The manifesto condenses the field into eight principles. Realism is not replication. The frame is a thought, not a capture. Time is fluid. Imperfection is proof. Emotion can be engineered. The camera is a myth. Ethics are embedded. Spectatorship is rewritten. Taken together, these principles reject the idea that AI cinema should be judged by how perfectly it imitates photography. Instead, they define a medium that works through affect, construction, and conscious assembly.

If AI Cinematic Realism is to do more than imitate the look of cinema, it needs structure. These four pillars provide that structure. Temporal implication gives synthetic time momentum and consequence. Spatial coherence gives the world internal logic, even when it bends physical laws. Character interiority allows environment and texture to register inner weather. Atmospheric continuity binds a sequence together through light, tone, and sensory connective tissue. Together, these pillars move the work away from polished demo aesthetics and toward synthetic truth with cinematic weight.

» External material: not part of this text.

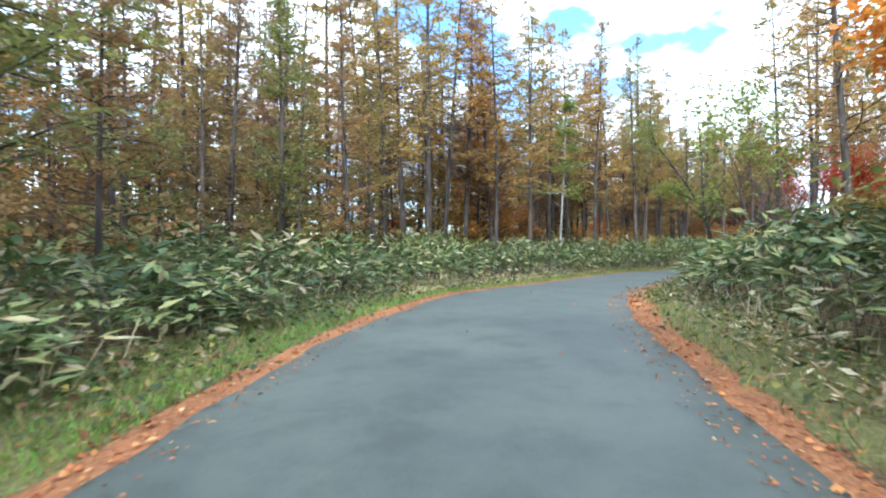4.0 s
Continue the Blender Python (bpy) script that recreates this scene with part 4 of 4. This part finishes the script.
LAND = [
    (amber_maple, 2.25, 16.1, 0, 1.1, "broad orange maple in full autumn colour behind the bamboo grass", "maple"),
    (red_maple, 7.6, 10.4, 0, 0.95, "deep red maple arching over the inner bend", "maple"),
    (lane_leaner, 14.3, 18.5, 0, 1.0, "leaning dark-stemmed tree with thin olive leaves", "tree"),
    (bend_leaner, 8.3, 13.3, 0, 1.0, "leaning several-stemmed tree with amber leaves on the inner bend", "tree"),
    (orange_maple, 20.0, 19.4, 140, 0.85, "orange maple behind the leaning tree", "maple"),
    (layered_maple, 12.5, 9.8, 70, 1.0, "deep red maple with layered boughs over the inner bend", "maple"),
    (orange_maple, 13.0, 13.4, 70, 0.8, "orange-red maple on the inner bend", "maple"),
    (red_bush, 7.3, 20.9, 0, 0.85, "small bright red maple sapling in the bamboo grass", "sapling"),
    (green_pine, 9.0, 26.6, 0, 1.0, "light-green young pine at the forest edge", "pine"),
    (green_pine, 12.0, 28.8, 80, 0.95, "light-green young pine among larches", "pine"),
    (green_pine, 7.0, 29.0, 200, 1.05, "light-green young pine among larches", "pine"),
    (spire, 21.4, 33.0, 0, 0.46, "slim pointed larch above the bend", "larch"),
    (spire, 17.9, 33.2, 90, 0.45, "slim pointed larch turning rust", "larch"),
    (green_pine, 15.3, 32.6, 30, 0.75, "olive-green conifer at the forest edge", "pine"),
    (tall_birch, 40.9, 37.2, 0, 0.95, "slender white-barked birch with yellow-green crown", "birch"),
    (larches[1], 51.2, 36.9, 10, 0.8, "tall larch with rusty needles by the straight", "larch"),
    (larches[0], 48.0, 37.4, 130, 0.8, "tall larch with rusty needles by the straight", "larch"),
    (lane_fork, 38.55, 28.1, 0, 1.0, "dark forked tree nearly bare beside the lane", "tree"),
    (bare_tree, 36.6, 25.4, 40, 0.75, "thin bare-branched tree beside the lane", "tree"),
    (lime_tree, 33.5, 25.4, 0, 0.9, "slender tree with pale green leaves over the lane", "tree"),
    (sparse_red_maple, 50.5, 24.5, 60, 1.1, "scarlet maple among dark larch trunks", "maple"),
    (sparse_red_maple, 49.0, 18.5, 200, 0.8, "scarlet maple among dark larch trunks", "maple"),
    (orange_maple, 66.0, 14.5, 20, 0.75, "orange maple deep among larch trunks", "maple"),
    (thick_larches[1], 67.9, 35.6, 0, 0.72, "big larch trunk close to the road edge", "larch"),
    (larches[1], 80.6, 35.9, 50, 1.0, "big larch trunk close to the road edge", "larch"),
    (thin_larch, 126.0, 28.35, 0, 1.0, "tall sparse larch standing alone by the bend", "larch"),
    (orange_maple, 88.9, 25.6, 90, 1.22, "tall orange maple on the open side", "maple"),
    (gold_maple, 83.2, 25.0, 0, 0.55, "golden maple below the larches", "maple"),
    (crimson_maple, 71.0, 24.6, 0, 0.4, "crimson maple below the larches", "maple"),
    (larches[1], 84.5, 22.2, 90, 1.05, "big larch trunk beside the lane", "larch"),
    (larches[3], 111.4, 22.0, 0, 1.0, "dark tall larch by the open side", "larch"),
    (forked_tree, 108.0, 21.5, 45, 1.1, "dark tree with a few rust leaves by the open side", "tree"),
    (sparse_red_maple, 103.0, 19.0, 45, 0.8, "red maple behind the thicket", "maple"),
    (larches[2], 109.5, 19.6, 45, 1.0, "dark larch by the open side", "larch"),
    (larches[3], 115.5, 20.5, 45, 0.9, "dark larch by the open side", "larch"),
    (grey_fork, 111.0, 37.8, 20, 1.25, "tall grey tree nearly bare leaning over the bank", "tree"),
    (rust_oak, 156.0, 31.8, 0, 1.25, "round russet oak above the bamboo grass", "oak"),
    (umber_pine, 153.5, 26.2, 60, 1.05, "browned larch above the bamboo grass", "larch"),
    (umber_pine, 157.2, 26.0, 160, 0.95, "browned larch above the bamboo grass", "larch"),
    (olive_tree, 136.0, 27.0, 60, 0.8, "olive-leaved tree in the open wood", "tree"),
    (spire, 179.5, 60.6, 0, 1.15, "tall pointed larch above the bank", "larch"),
    (spire, 215.5, 69.6, 0, 1.0, "tall pointed larch above the bank", "larch"),
    (crimson_maple, 162.8, 52.2, 0, 1.1, "crimson maple above the road bank", "maple"),
    (gold_maple, 157.2, 50.3, 0, 0.68, "golden maple above the road bank", "maple"),
    (red_oak, 153.6, 50.0, 90, 0.9, "red maple above the road bank", "maple"),
    (gold_tree, 169.6, 45.2, 0, 0.9, "small orange-yellow tree with several stems", "tree"),
    (bare_tree, 160.4, 37.6, 0, 1.35, "nearly bare tree with several thin stems", "tree"),
    (rust_oak, 163.6, 31.8, 150, 1.1, "russet oak behind the thicket", "oak"),
    (olive_maple, 162.6, 42.2, 60, 0.95, "olive-green tree behind the thicket", "tree"),
    (larches[2], 170.0, 37.5, 0, 0.75, "larch behind the thicket", "larch"),
    (orange_maple, 191.8, 63.2, 0, 1.35, "big orange maple over the road bank", "maple"),
    (orange_maple, 186.0, 61.2, 100, 1.1, "big orange maple over the road bank", "maple"),
    (russet_larches[0], 213.0, 69.0, 70, 0.95, "russet larch at the end of the bank", "larch"),
    (scarlet_larch, 208.1, 66.4, 0, 1.0, "tall dark-red tree with layered boughs above the bank", "tree"),
    (layered_maple, 205.6, 65.8, 20, 0.68, "scarlet maple with layered boughs over the road bank", "maple"),
    (russet_larches[1], 207.0, 66.8, 20, 0.9, "russet larch above the road bank", "larch"),
    (larches[1], 202.2, 64.6, 20, 0.9, "thick larch trunk above the road bank", "larch"),
    (white_fork, 185.0, 48.6, 150, 0.98, "pale dead tree with bare stems", "tree"),
    (larches[2], 196.8, 44.8, 0, 0.75, "larch behind the thicket", "larch"),
    (birch, 203.6, 52.6, 0, 0.9, "white-stemmed birch nearly leafless", "birch"),
    (white_fork, 205.6, 54.9, 0, 1.0, "pale dead tree with bare stems", "tree"),
    (pale_scrub, 196.2, 52.3, 0, 1.0, "pale dead tree with bare stems", "tree"),
    (birch, 231.0, 60.8, 30, 1.0, "white-stemmed birch at the far bend", "birch"),
    (birch, 237.5, 61.8, 90, 1.1, "white-stemmed birch at the far bend", "birch"),
    (larches[2], 7.2, 26.2, 0, 0.62, "slender larch behind the bend", "larch"),
    (birch, 7.8, 31.2, 40, 1.0, "slim pale birch among young larches", "birch"),
    (larches[3], 10.3, 34.4, 0, 0.6, "slender larch behind the bend", "larch"),
    (green_pine, 20.4, 34.8, 20, 0.9, "olive-green pine at the forest edge", "pine"),
    (orange_larch, 38.0, 41.0, 20, 0.78, "round russet crown above the bend", "oak"),
    (orange_larch, 41.5, 43.0, 120, 0.85, "round russet crown above the bend", "oak"),
    (larches[1], 29.8, 37.6, 0, 0.85, "straight larch behind the bamboo grass", "larch"),
    (larches[0], 37.8, 44.1, 0, 0.9, "straight larch behind the bamboo grass", "larch"),
    (larches[3], 43.8, 39.6, 0, 0.9, "straight larch behind the bamboo grass", "larch"),
    (larches[0], 65.6, 40.7, 0, 1.0, "straight larch behind the bamboo grass", "larch"),
    (larches[2], 73.8, 42.2, 30, 1.0, "straight larch behind the bamboo grass", "larch"),
    (larches[3], 74.6, 39.1, 60, 1.0, "straight larch behind the bamboo grass", "larch"),
    (larches[0], 84.9, 38.3, 90, 0.95, "straight larch behind the bamboo grass", "larch"),
    (thick_larches[0], 58.3, 26.1, 0, 1.0, "thick larch trunk beside the lane", "larch"),
    (thick_larches[1], 74.0, 25.6, 0, 1.0, "straight larch on the open side", "larch"),
    (larches[3], 78.4, 18.0, 0, 1.0, "straight larch on the open side", "larch"),
    (larches[0], 119.0, 44.6, 0, 0.9, "dark larch above the road bank", "larch"),
    (larches[3], 125.6, 43.8, 0, 0.9, "dark larch above the road bank", "larch"),
    (green_pine, 130.2, 29.4, 0, 0.8, "small sparse pine beside the tall larch", "pine"),
    (larches[3], 143.1, 48.8, 0, 0.95, "dark larch above the road bank", "larch"),
    (olive_tree, 165.3, 35.0, 200, 1.0, "olive-leaved tree behind the thicket", "tree"),
    (larches[3], 119.8, 23.8, 0, 0.90, "dark larch standing by the open bend", "larch"),
    (larches[2], 117.2, 24.1, 70, 0.90, "dark larch standing by the open bend", "larch"),
    (russet_larches[1], 119.9, 21.7, 140, 0.90, "dark larch standing by the open bend", "larch"),
    (larches[3], 115.3, 23.7, 210, 0.90, "dark larch standing by the open bend", "larch"),
    (larches[2], 117.0, 21.8, 280, 0.90, "dark larch standing by the open bend", "larch"),
    (forked_tree, 116.4, 26.0, 350, 0.90, "dark tree with sparse rust leaves by the open bend", "tree"),
    (larches[0], 215.8, 76.7, 0, 0.95, "tall larch above the bank", "larch"),
    (birch, 212.8, 54.6, 200, 1.1, "pale-stemmed tree behind the thicket", "birch"),
    (birch, 219.2, 54.4, 120, 1.0, "pale-stemmed tree behind the thicket", "birch"),
    (white_fork, 223.5, 56.2, 100, 0.6, "pale bare-stemmed tree behind the thicket", "tree"),
    (larches[2], 233.9, 59.0, 10, 0.75, "brownish larch at the far bend", "larch"),
    (bare_larches[2], -2.4, 7.9, 30, 0.95, "grey larch trunk close behind the road mirror", "larch"),
    (bend_whip, -1.75, 9.2, 0, 1.0, "bent dark tree with two stems in the bamboo grass", "tree"),
    (bare_larches[2], -0.9, 11.6, 100, 0.9, "larch with browned top beside the lane", "larch"),
    (grey_fork, 54.7, 26.1, 0, 1.0, "sinuous grey tree with spreading boughs beside the lane", "tree"),
    (larches[3], 59.7, 21.0, 60, 1.05, "dark larch trunk behind the bamboo grass", "larch"),
    (larches[1], 72.4, 20.2, 60, 1.05, "dark larch trunk behind the bamboo grass", "larch"),
    (thick_larches[1], 53.2, 37.2, 60, 0.72, "grey larch trunk leaning beside the lane", "larch"),
    (orange_maple, 97.5, 23.6, 60, 0.85, "orange maple over the open verge", "maple"),
    (gold_maple, 99.0, 20.5, 10, 0.95, "golden maple over the open verge", "maple"),
    (larches[3], 121.0, 41.4, 10, 0.9, "dark larch above the road bank", "larch"),
    (orange_maple, 124.4, 42.9, 10, 0.55, "low orange maple above the road bank", "maple"),
    (larches[2], 151.8, 28.2, 10, 0.95, "thin larch beside the brown conifers", "larch"),
    (whip_shrub, 217.9, 66.9, 0, 1.3, "bare grey shrub of thin upright stems on the bank", "shrub"),
    (layered_maple, 146.3, 49.5, 50, 0.36, "red maple among larches above the bank", "maple"),
    (bare_tree, 212.0, 50.5, 30, 0.9, "nearly bare tree behind the thicket", "tree"),
    (larches[2], 229.0, 48.3, 0, 0.78, "tall dark larch in the wood beyond the thicket", "larch"),
    (dusky_larches[0], 226.7, 48.0, 70, 0.8, "tall dark larch in the wood beyond the thicket", "larch"),
    (larches[0], 232.1, 48.0, 140, 0.8, "tall dark larch in the wood beyond the thicket", "larch"),
    (larches[3], 232.4, 46.1, 210, 0.85, "tall dark larch in the wood beyond the thicket", "larch"),
    (white_fork, 206.9, 53.9, 110, 0.95, "pale dead tree with spreading bare stems", "tree"),
    (larches[0], 242.9, 45.8, 0, 0.85, "tall dark larch in the wood beyond the thicket", "larch"),
    (dusky_larches[0], 246.3, 43.3, 50, 0.95, "tall dark larch in the wood beyond the thicket", "larch"),
    (larches[3], 240.3, 44.3, 100, 0.85, "tall dark larch in the wood beyond the thicket", "larch"),
    (dusky_larches[1], 247.5, 40.7, 150, 1.0, "tall dark larch in the wood beyond the thicket", "larch"),
    (larches[1], 241.6, 42.2, 200, 0.95, "tall dark larch in the wood beyond the thicket", "larch"),
    (larches[0], 248.6, 38.2, 250, 1.05, "tall dark larch in the wood beyond the thicket", "larch"),
    (dusky_larches[0], 256.1, 35.5, 300, 1.1, "tall dark larch in the wood beyond the thicket", "larch"),
    (larches[3], 256.0, 40.8, 350, 1.0, "tall dark larch in the wood beyond the thicket", "larch"),
    (olive_maple, 235.9, 50.3, 40, 1.85, "tall olive-brown tree beyond the thicket", "tree"),
    (umber_pine, 239.6, 48.5, 40, 1.0, "olive-brown conifer beyond the thicket", "pine"),
    (forked_tree, 231.9, 57.1, 40, 1.6, "tall dark tree nearly leafless at the far bend", "tree"),
    (white_fork, 234.3, 52.4, 40, 1.3, "tall pale bare-stemmed tree beyond the thicket", "tree"),
]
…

The argument becomes explicitly ethical here. Beyond forgery means AI cinema should not aspire to pass itself off as neutral evidence. Its shimmer and glitch can mark it as art rather than deception. Likeness and labor reminds us that synthetic media is never ethically neutral when it touches human performance, identity, or consent. Using AI to bypass performers or simulate people without permission is not an aesthetic move. It is an ethical violation. The creator remains responsible.

Three commitments define AI Cinematic Realism as an ethical genre. Ontological stakes asks what fabricated images must mean, and for whom. Accountable authorship insists that the maker is a moral agent whose choices have consequences. Emotional plausibility asks whether a scene holds under felt scrutiny—whether it persuades at the level of experience rather than merely impressing at the level of pixels. The success metrics here are not technical benchmarks. They are affect, consequence, and scrutiny.

The conclusion is straightforward. AI Cinematic Realism expands the cinematic field; it does not replace it. It prioritizes cinematic truth over forensic replication. It proposes that realism in the future will be judged by its ability to move the heart and simulate presence in a machine-made world. That is why the guiding question of the post-camera era is not “Is it real?” but “Is it true?” This is not a retreat from cinema. It is a new language for cinema.